There was no hole to the pickup cavity and thus no grounding wire for the bridge. I masked off the position of the bridge before removing it. I have to drill a hole to the pickup cavity from the bridge.

Inside the guitar.
Angled hole to Pickup cavity is drilled from the location of the bridge.

I was most worried about this part of the operation—drilling an angled hole so I could run a grounding wire from under the bridge. The drill bit might slip or I might not have set the angle shallow enough. But, in fact the hole was drilled without problem. I did start by going straight down a small amount before angling towards the PU cavity. That was so the drill bit wouldn’t slide across the surface of the guitar when I started.

Grounding wire before soldering to tone pot.

I used thin, stranded copper wire for the ground. I pre-tinned the pot connection and the ground going to the pot before making the solder connection. The other end was spread to single strands of copper. The force of the bridge screws makes the connection between the ground wire and the bridge. There is no solder connection on the bridge end.
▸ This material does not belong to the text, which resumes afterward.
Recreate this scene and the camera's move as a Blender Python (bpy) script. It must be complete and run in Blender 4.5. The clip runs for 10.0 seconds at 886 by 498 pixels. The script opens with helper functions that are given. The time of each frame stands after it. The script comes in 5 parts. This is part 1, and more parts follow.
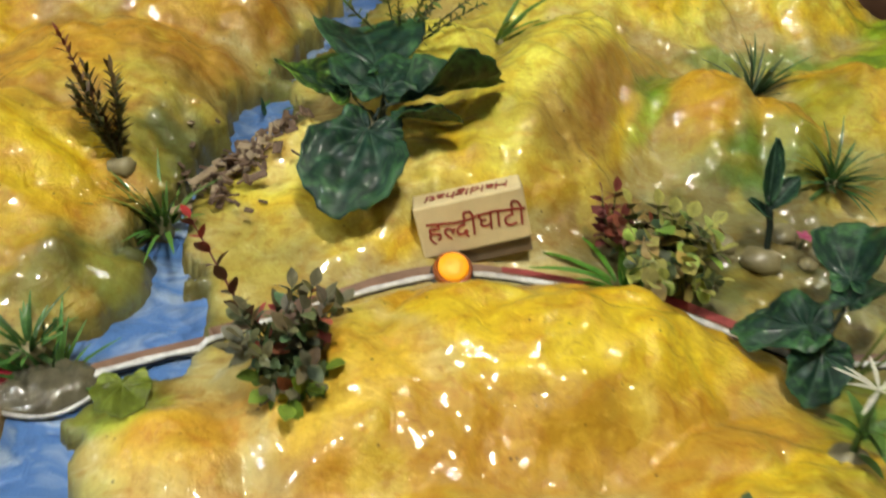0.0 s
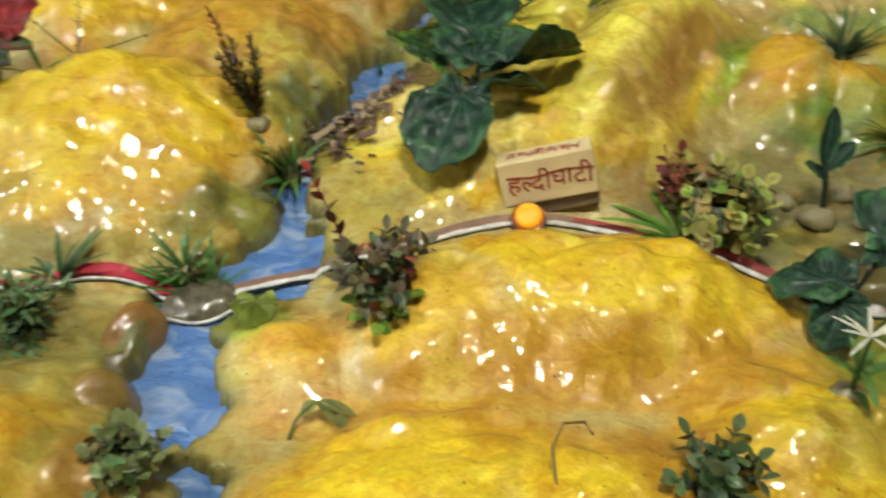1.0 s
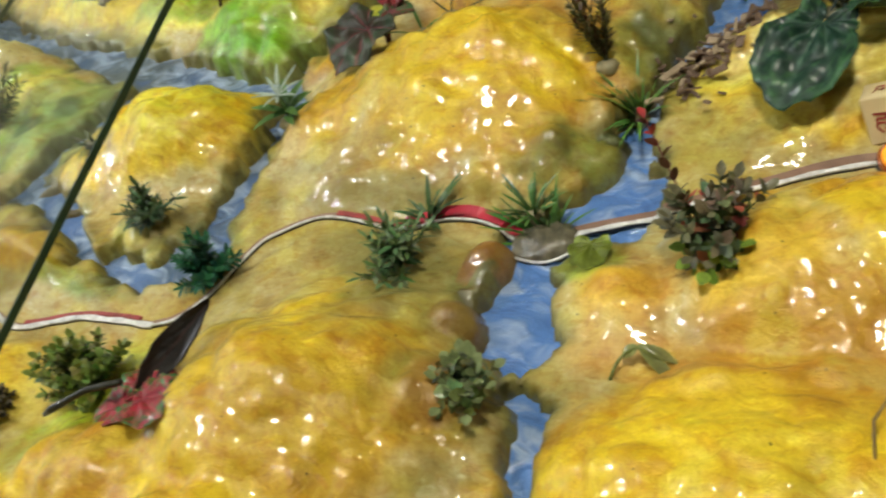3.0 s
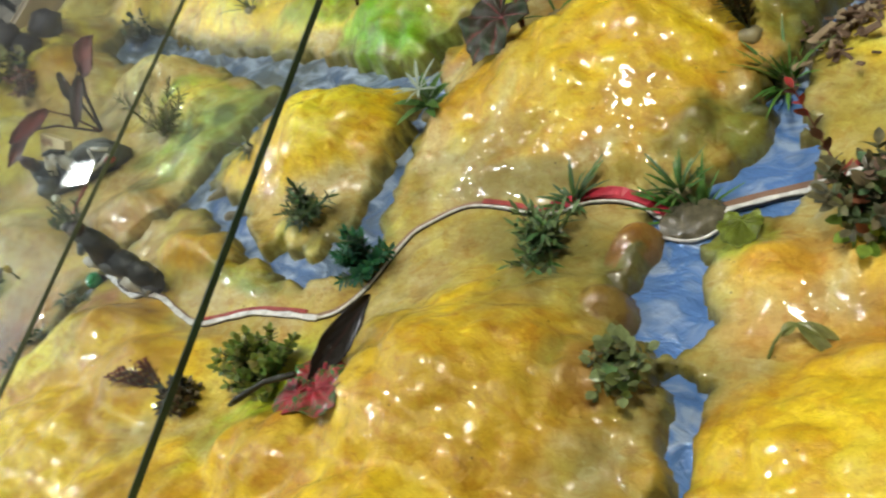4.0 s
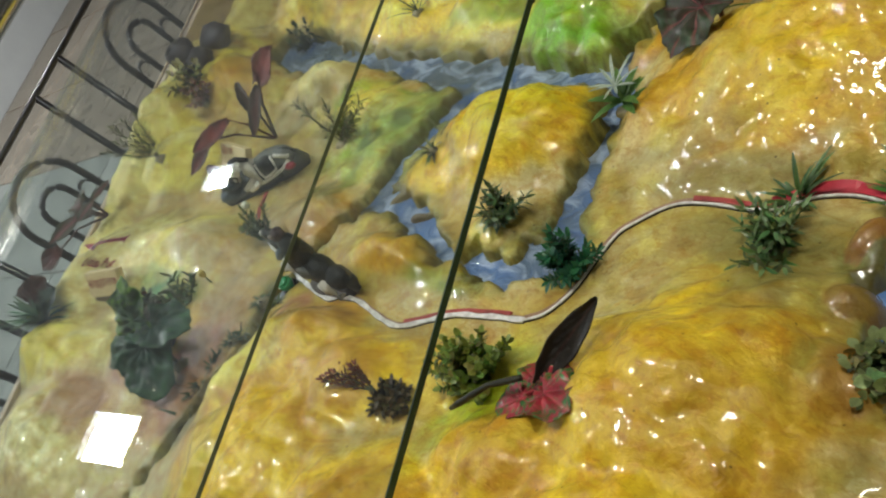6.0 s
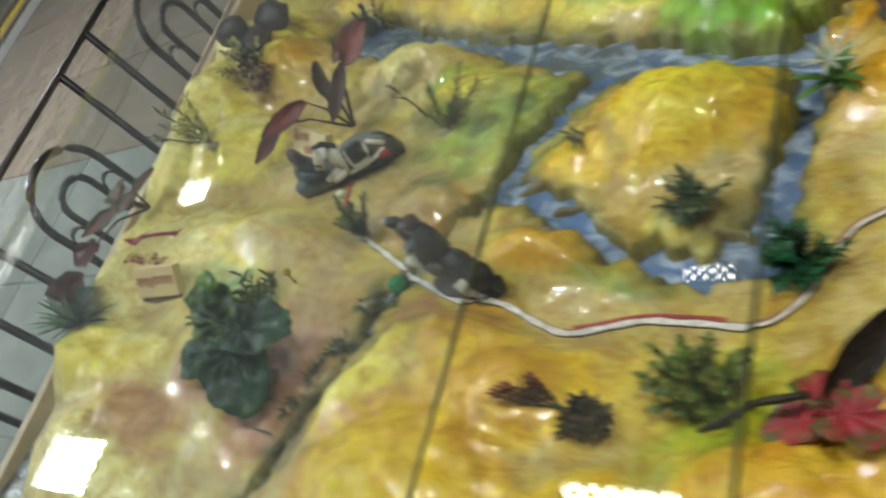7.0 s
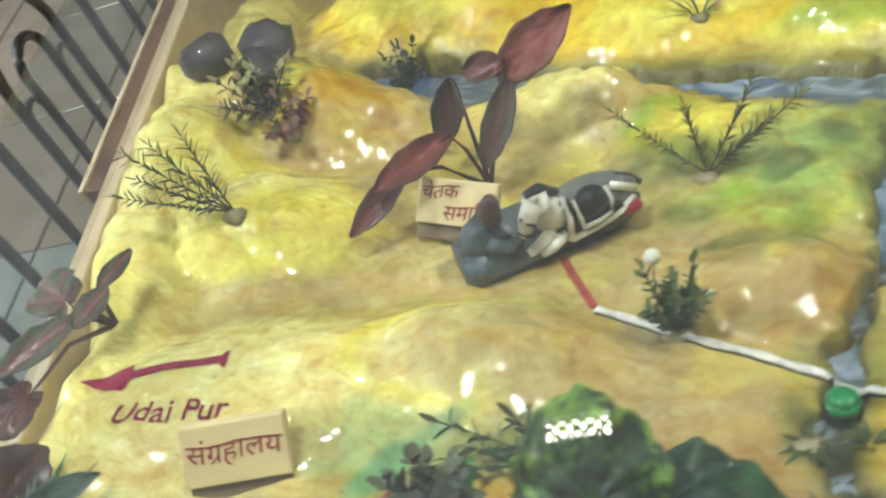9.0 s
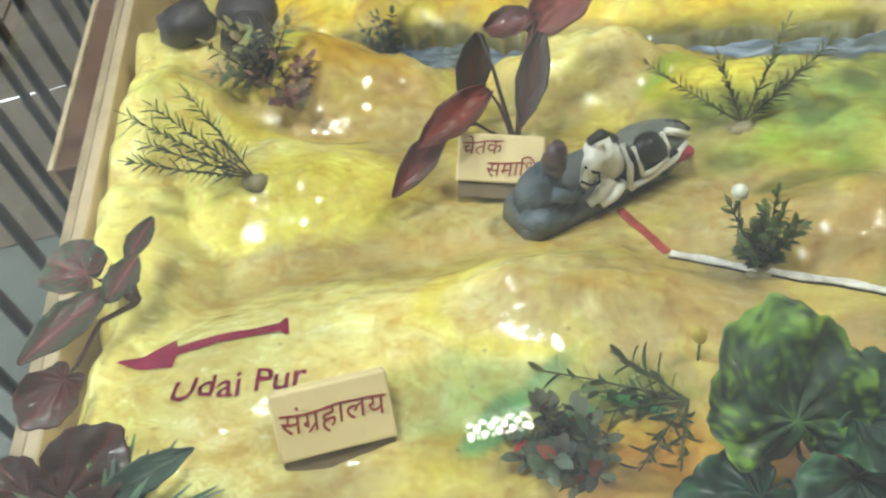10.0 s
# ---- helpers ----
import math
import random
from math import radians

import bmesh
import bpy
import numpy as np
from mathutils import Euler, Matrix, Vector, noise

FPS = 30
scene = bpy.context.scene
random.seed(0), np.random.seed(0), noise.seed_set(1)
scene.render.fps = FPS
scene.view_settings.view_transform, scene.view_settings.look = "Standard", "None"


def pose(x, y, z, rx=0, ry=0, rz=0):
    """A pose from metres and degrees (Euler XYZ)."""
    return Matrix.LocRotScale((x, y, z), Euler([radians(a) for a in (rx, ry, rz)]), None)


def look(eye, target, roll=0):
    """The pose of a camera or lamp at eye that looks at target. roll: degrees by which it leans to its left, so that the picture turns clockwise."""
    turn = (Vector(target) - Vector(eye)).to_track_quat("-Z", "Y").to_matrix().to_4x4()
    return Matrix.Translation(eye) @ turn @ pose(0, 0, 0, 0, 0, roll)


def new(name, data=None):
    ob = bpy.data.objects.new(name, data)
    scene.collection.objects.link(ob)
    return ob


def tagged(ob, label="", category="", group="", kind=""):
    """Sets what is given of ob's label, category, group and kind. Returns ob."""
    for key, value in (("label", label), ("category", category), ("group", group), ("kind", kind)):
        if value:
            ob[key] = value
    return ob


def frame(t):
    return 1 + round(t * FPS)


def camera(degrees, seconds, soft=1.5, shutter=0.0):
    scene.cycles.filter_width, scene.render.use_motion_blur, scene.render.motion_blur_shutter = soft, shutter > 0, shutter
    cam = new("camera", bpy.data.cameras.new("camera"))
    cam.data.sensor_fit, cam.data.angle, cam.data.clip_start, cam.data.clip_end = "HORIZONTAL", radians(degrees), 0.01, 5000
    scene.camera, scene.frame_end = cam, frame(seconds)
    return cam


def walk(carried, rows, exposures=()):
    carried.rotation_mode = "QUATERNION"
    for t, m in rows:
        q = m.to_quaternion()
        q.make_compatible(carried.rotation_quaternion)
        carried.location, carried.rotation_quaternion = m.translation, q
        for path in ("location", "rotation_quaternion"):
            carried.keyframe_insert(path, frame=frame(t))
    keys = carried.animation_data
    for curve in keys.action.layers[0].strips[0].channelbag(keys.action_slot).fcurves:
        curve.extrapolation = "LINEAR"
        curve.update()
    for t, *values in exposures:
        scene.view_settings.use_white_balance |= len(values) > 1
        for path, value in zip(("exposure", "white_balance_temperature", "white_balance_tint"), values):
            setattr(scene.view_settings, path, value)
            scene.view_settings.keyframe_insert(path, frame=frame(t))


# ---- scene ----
cam = camera(54.4, 10.0, soft=2.1, shutter=0.5)
PATH = [
    (0, (0.243, 0.372, 0.388), (0.293, 1.961, -0.827), 8.4),
    (0.5, (0.263, 0.333, 0.433), (0.304, 1.826, -0.897), 8.6),
    (1, (0.286, 0.304, 0.465), (0.045, 1.753, -0.891), 3.0),
    (1.5, (0.311, 0.311, 0.474), (-0.15, 1.678, -0.912), -1.6),
    (2, (0.337, 0.325, 0.486), (-0.368, 1.541, -0.937), -9.6),
    (2.5, (0.347, 0.328, 0.493), (-0.569, 1.398, -0.926), -17.1),
    (2.7, (0.34, 0.323, 0.489), (-0.64, 1.36, -0.914), -19.2),
    (4, (0.344, 0.323, 0.514), (-0.963, 1.083, -0.795), -34.5),
    (4.5, (0.333, 0.313, 0.533), (-1.056, 1.016, -0.723), -37.4),
    (5, (0.328, 0.3, 0.551), (-1.161, 0.922, -0.631), -40.8),
    (5.5, (0.31, 0.292, 0.557), (-1.201, 0.9, -0.603), -41.0),
    (5.7, (0.3, 0.288, 0.553), (-1.208, 0.89, -0.615), -41.2),
    (6.8, (0.123, 0.231, 0.551), (-1.283, 0.91, -0.697), -36.0),
    (7, (0.052, 0.191, 0.546), (-1.362, 0.927, -0.662), -35.4),
    (7.5, (-0.13, 0.15, 0.515), (-1.453, 0.997, -0.723), -31.5),
    (8, (-0.313, 0.139, 0.494), (-1.566, 1.111, -0.725), -31.0),
    (8.5, (-0.451, 0.13, 0.451), (-1.549, 1.286, -0.757), -22.0),
    (9, (-0.613, 0.107, 0.417), (-1.405, 1.507, -0.772), -16.7),
    (9.5, (-0.708, 0.079, 0.397), (-1.362, 1.534, -0.81), -15.6),
    (10, (-0.757, 0.065, 0.392), (-1.237, 1.575, -0.828), -12.0),
]
EXPOSURES = [(0.0, -0.25), (1.0, -0.26), (2.5, -0.37), (4.0, -0.42), (4.6, -0.44), (5.5, -0.72), (7.0, -0.61), (7.5, -0.47), (8.0, -0.18), (9.0, 0.02), (10.0, 0.0)]
# the relief slopes down from the visitor by ten degrees; its own plane is z = 0 before it is laid
LEVEL = pose(0, 0, 0, -10)
walk(cam, [(t, LEVEL @ look(eye, target, roll)) for t, eye, target, roll in PATH], EXPOSURES)

# ---- axes: AX, AY along the relief's own edges; BX, BY along the case and the room ----
AX = Vector((0.9207, 0.3903, 0.0))
AY = Vector((-0.3903, 0.9207, 0.0))
BX = Vector((0.9602, 0.2793, 0.0))
BY = Vector((-0.2793, 0.9602, 0.0))
TURN = math.degrees(math.atan2(BX.y, BX.x))


def plan(d, v, z=0.0):
    return BX * d + BY * v + Vector((0, 0, z))


def table_pose(d, v, z=0.0, rz=0.0):
    p = plan(d, v, z)
    return pose(p.x, p.y, p.z, 0, 0, TURN + rz)


# ---- world and light ----
world = bpy.data.worlds.new("world")
scene.world = world
world.use_nodes = True
world.node_tree.nodes["Background"].inputs[0].default_value = (0.9, 0.95, 1.0, 1)
world.node_tree.nodes["Background"].inputs[1].default_value = 0.03


def area_lamp(name, m, sx, sy, watts, colour):
    data = bpy.data.lights.new(name, "AREA")
    data.shape, data.size, data.size_y, data.energy, data.color = "RECTANGLE", sx, sy, watts, colour
    ob = new(name, data)
    ob.matrix_world = m
    return ob


CEILING = 1.80
FLOOR = -0.86
LEFT_WALL = -5.0
# louvred lamps in the ceiling: D, V, size along D and V, watts; the last three are unseen, added for glints and fill
LAMPS = [(-3.52, 0.70, 0.42, 0.24, 320.0), (-3.54, 2.14, 0.22, 0.15, 260.0), (-0.77, 1.49, 0.17, 0.07, 0.9), (0.55, 0.75, 0.30, 0.20, 47.0), (2.60, 2.30, 0.42, 0.24, 36.0), (-0.92, 0.74, 0.34, 0.22, 40.0)]
for ld, lv, sd, sv, watts in LAMPS:
    p = plan(ld, lv, CEILING - 0.012)
    area_lamp("louvre_light", Matrix.Translation(p) @ pose(0, 0, 0, 0, 0, TURN), sd, sv, watts, (0.94, 0.99, 1.0) if ld < -0.9 else (0.99, 0.96, 0.80))


# ---- materials ----
def nodes_of(name):
    m = bpy.data.materials.new(name)
    m.use_nodes = True
    nt = m.node_tree
    return m, nt, nt.nodes["Principled BSDF"]


def add(nt, kind, **values):
    n = nt.nodes.new(kind)
    for key, value in values.items():
        n.inputs[key].default_value = value
    return n


def noise_node(nt, scale, detail=4.0, rough=0.6, stretch=None, distort=0.0):
    co = nt.nodes.new("ShaderNodeTexCoord")
    n = add(nt, "ShaderNodeTexNoise", Scale=scale, Detail=detail, Roughness=rough, Distortion=distort)
    if stretch:
        mp = nt.nodes.new("ShaderNodeMapping")
        mp.inputs["Scale"].default_value = stretch
        nt.links.new(co.outputs["Object"], mp.inputs["Vector"])
        nt.links.new(mp.outputs["Vector"], n.inputs["Vector"])
    else:
        nt.links.new(co.outputs["Object"], n.inputs["Vector"])
    return n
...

I used my VOM to check the connection from pot to jack sleeve and from bridge ground wire to jack sleeve before re-assembling the pieces. I checked again after screwing in the bridge, before screwing down the pickup cover. Everything seemed fine.

The final test was to tune up and plug in. This is where I got mixed results. There is still noticeable hum when the amp is on and guitar is just sitting without me touching it. However, as long as my hand is touching the strings or bridge, there is no hum. My hand is almost always touching the strings and/or the bridge when playing the lap steel, so there is almost no hum. But… there is still hum when I’m not touching a grounded part.

Was this worth it? Yes. I haven’t decided whether to dig further into the hum problem since under normal playing conditions it is fine.

1 thought on “Grounding the bridge of my new Lap Steel Guitar — Was it worth it?”

  1. Classic problem with that guitar. I had that problem my self. I Changed pickup to a HotRails pup, with the ground fix and pup change, the guitar was on rails and quiet. It’s a good lapsteel template for starters, but if you have some knowledge, you can turn one of these into a sweet lapsteel that rivals the competition for a cheap price.